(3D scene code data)
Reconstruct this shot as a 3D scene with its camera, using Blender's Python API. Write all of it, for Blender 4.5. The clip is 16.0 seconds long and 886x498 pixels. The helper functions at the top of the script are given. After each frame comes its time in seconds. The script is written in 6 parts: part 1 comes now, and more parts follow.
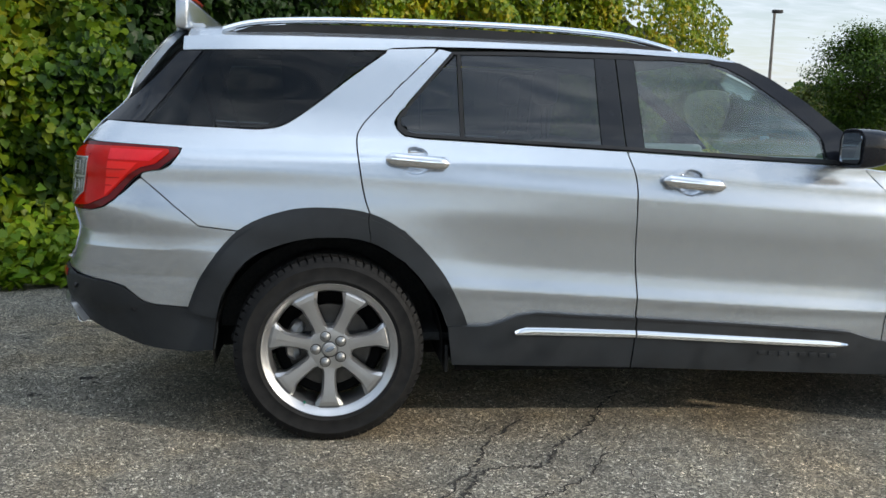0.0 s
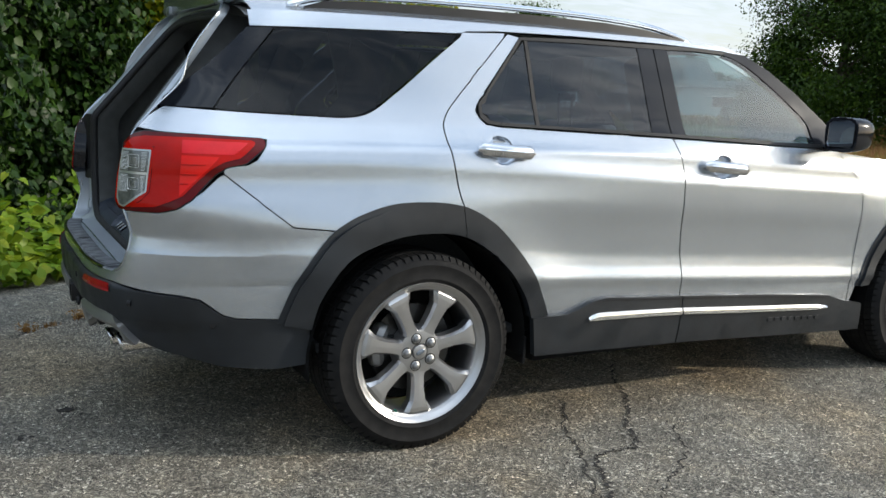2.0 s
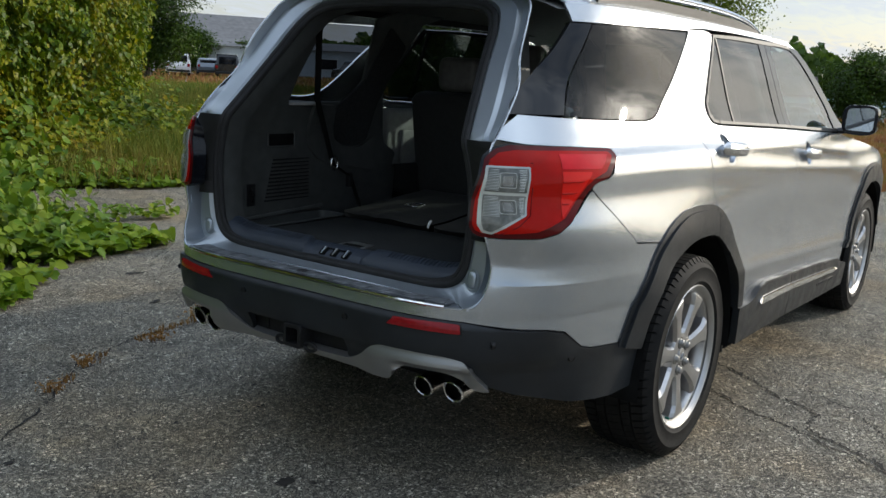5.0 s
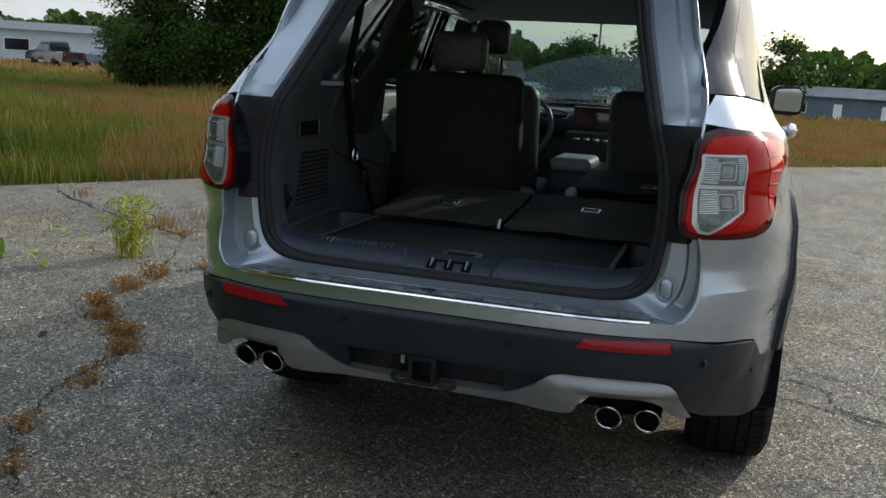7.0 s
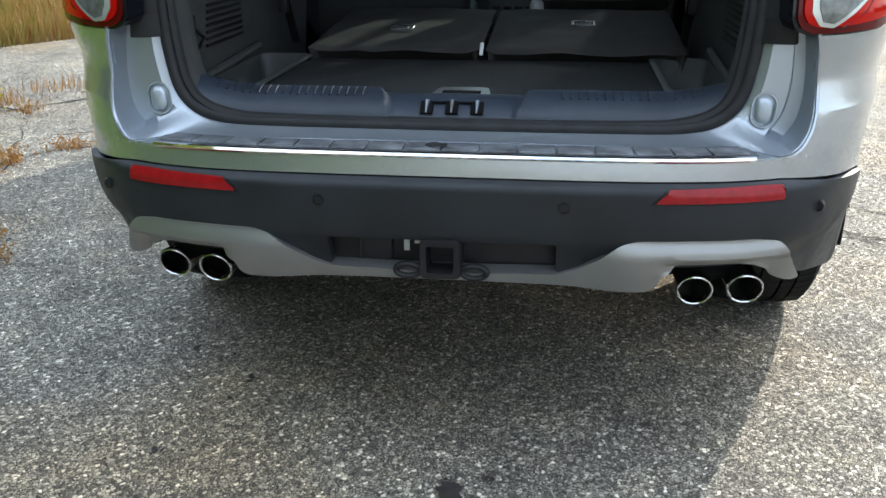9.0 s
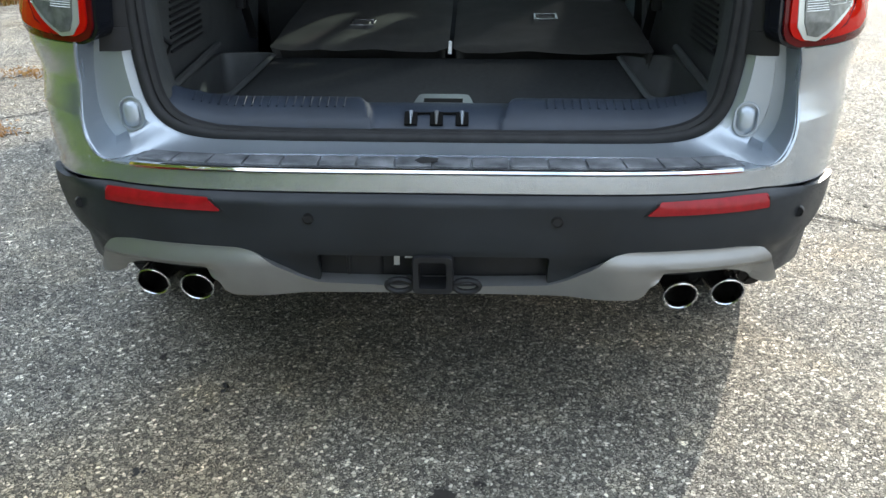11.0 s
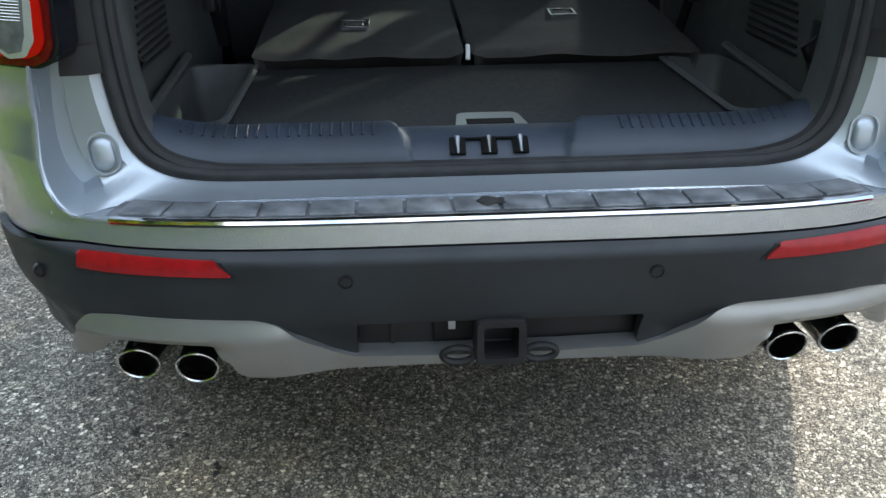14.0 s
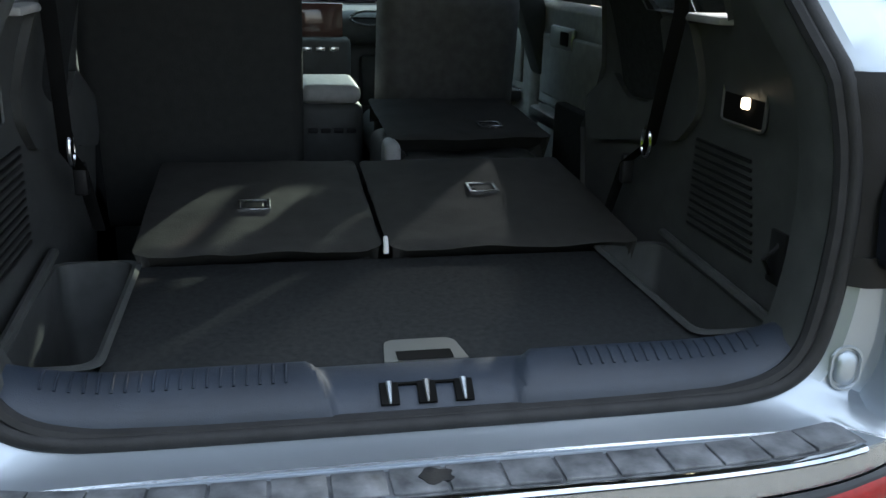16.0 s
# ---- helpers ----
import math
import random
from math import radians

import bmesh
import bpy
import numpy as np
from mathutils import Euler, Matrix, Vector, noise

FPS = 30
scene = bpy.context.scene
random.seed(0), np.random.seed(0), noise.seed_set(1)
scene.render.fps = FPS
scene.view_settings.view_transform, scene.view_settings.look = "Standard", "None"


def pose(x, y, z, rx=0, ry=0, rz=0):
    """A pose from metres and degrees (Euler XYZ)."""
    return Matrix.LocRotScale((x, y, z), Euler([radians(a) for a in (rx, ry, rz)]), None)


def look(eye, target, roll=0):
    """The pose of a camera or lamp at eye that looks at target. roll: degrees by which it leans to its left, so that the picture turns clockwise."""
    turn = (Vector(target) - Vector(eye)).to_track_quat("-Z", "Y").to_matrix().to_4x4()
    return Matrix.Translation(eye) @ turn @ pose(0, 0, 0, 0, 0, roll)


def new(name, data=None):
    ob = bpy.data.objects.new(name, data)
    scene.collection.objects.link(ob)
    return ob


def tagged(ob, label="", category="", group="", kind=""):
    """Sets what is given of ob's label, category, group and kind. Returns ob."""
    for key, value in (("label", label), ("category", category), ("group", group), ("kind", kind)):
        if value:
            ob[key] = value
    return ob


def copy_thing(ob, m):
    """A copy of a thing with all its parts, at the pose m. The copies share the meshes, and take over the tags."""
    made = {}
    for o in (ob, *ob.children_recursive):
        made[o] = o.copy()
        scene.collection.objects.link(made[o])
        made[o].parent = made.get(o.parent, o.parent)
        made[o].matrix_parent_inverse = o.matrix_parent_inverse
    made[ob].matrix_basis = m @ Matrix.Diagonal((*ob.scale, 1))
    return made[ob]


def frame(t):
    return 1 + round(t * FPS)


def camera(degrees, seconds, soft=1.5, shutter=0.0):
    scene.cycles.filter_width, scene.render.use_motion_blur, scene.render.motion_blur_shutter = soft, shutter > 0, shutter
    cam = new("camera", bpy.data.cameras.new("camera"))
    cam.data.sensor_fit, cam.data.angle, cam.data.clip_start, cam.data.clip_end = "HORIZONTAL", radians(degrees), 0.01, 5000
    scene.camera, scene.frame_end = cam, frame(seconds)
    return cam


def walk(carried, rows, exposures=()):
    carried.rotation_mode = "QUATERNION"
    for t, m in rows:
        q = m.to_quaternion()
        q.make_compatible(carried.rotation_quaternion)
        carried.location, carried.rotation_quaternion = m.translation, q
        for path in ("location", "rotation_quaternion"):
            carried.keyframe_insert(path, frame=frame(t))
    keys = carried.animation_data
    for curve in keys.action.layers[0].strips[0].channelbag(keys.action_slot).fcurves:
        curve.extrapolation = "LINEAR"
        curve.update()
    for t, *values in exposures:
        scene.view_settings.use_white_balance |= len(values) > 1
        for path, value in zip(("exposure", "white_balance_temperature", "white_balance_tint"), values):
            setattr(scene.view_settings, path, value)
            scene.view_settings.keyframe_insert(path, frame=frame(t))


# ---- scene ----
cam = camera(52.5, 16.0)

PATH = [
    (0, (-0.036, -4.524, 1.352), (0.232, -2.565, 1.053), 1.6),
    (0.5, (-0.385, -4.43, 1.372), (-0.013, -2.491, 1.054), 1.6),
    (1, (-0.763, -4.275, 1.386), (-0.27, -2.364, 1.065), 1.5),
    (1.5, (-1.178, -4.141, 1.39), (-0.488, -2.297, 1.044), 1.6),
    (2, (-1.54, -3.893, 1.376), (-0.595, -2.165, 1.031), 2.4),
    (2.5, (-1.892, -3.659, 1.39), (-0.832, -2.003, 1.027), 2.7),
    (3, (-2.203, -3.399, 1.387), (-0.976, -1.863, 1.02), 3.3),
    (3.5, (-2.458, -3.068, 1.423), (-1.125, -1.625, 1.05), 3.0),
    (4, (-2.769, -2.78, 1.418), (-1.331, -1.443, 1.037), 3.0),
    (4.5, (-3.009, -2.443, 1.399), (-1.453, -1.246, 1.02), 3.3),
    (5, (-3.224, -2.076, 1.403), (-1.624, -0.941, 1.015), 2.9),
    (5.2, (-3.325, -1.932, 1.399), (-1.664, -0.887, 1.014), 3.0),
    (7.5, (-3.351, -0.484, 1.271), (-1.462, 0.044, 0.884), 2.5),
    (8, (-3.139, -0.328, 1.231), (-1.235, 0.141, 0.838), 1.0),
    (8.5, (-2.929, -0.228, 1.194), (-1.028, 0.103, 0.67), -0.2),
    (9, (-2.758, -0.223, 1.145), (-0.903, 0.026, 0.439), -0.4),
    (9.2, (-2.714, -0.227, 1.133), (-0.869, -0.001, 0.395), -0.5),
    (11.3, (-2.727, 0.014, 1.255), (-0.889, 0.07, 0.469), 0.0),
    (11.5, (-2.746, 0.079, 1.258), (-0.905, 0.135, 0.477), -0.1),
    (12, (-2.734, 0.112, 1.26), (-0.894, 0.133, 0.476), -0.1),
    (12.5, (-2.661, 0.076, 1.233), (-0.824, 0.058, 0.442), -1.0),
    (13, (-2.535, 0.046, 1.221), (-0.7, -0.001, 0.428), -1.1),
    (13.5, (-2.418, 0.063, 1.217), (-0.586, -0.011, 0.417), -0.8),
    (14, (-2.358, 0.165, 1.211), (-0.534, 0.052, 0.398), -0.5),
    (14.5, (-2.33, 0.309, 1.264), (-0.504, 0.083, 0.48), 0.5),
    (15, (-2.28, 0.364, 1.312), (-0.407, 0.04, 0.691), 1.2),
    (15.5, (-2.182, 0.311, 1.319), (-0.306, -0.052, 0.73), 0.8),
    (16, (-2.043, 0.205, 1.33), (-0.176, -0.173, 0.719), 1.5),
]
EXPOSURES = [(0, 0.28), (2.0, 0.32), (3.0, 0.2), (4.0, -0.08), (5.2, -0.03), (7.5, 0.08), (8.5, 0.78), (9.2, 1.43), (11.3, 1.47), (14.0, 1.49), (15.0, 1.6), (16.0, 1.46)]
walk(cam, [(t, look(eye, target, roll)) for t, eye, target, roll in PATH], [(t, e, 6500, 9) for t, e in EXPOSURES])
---
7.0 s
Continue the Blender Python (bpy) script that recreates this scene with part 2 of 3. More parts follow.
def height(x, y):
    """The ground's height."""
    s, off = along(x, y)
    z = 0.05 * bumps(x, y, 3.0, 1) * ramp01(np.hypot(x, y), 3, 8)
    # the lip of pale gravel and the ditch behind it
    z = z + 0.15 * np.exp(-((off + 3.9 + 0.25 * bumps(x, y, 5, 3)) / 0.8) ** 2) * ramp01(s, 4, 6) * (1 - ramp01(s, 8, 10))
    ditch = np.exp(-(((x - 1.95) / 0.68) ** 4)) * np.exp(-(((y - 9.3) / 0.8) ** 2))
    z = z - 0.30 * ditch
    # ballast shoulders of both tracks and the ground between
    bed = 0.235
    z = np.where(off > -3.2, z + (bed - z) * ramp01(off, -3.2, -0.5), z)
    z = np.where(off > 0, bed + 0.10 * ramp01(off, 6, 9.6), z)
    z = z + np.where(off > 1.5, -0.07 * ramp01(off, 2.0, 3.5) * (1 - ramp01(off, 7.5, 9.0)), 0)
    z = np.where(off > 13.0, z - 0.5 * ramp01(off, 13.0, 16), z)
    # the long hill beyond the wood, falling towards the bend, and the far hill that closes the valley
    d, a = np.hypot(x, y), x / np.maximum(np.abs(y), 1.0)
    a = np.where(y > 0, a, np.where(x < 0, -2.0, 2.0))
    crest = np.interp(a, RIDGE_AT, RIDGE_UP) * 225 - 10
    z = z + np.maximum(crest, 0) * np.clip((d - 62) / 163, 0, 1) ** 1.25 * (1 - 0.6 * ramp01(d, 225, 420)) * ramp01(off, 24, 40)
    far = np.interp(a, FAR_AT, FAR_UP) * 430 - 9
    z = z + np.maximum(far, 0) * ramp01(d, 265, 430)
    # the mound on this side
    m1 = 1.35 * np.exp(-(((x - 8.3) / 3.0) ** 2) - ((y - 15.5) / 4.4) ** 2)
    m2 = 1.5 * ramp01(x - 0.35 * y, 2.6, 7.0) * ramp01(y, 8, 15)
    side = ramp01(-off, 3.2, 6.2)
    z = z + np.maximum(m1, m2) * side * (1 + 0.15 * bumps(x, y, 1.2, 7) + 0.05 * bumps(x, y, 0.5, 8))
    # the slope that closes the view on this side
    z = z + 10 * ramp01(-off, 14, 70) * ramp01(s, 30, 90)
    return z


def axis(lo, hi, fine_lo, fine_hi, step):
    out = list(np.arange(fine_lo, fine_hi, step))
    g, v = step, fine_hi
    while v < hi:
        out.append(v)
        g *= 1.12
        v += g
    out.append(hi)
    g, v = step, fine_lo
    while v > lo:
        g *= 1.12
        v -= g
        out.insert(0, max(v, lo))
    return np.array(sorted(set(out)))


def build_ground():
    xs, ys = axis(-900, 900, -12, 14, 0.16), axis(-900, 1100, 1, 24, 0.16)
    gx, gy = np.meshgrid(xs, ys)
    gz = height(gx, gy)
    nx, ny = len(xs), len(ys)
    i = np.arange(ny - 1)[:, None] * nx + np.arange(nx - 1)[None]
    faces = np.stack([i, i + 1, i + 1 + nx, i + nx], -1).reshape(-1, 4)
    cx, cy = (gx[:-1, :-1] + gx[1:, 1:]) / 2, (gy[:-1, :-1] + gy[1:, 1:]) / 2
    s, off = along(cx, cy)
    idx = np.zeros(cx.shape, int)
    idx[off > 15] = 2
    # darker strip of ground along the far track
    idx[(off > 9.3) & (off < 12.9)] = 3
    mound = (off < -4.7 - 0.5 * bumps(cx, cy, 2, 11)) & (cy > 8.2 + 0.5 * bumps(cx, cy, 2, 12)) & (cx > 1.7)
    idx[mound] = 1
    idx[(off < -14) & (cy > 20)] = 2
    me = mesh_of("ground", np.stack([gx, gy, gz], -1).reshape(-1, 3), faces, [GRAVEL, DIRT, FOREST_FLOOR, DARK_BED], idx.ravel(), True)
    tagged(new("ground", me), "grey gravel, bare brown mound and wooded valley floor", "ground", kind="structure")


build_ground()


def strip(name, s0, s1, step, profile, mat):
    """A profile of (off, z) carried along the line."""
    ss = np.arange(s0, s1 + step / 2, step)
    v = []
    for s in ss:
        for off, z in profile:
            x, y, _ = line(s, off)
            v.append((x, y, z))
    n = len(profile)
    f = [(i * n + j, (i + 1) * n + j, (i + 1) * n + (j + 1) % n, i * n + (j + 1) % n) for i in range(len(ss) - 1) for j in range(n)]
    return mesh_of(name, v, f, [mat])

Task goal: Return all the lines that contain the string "None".

The answer:
scene.view_settings.view_transform, scene.view_settings.look = "Standard", "None"
    return Matrix.LocRotScale((x, y, z), Euler([radians(a) for a in (rx, ry, rz)]), None)
def new(name, data=None):
    i = np.arange(ny - 1)[:, None] * nx + np.arange(nx - 1)[None]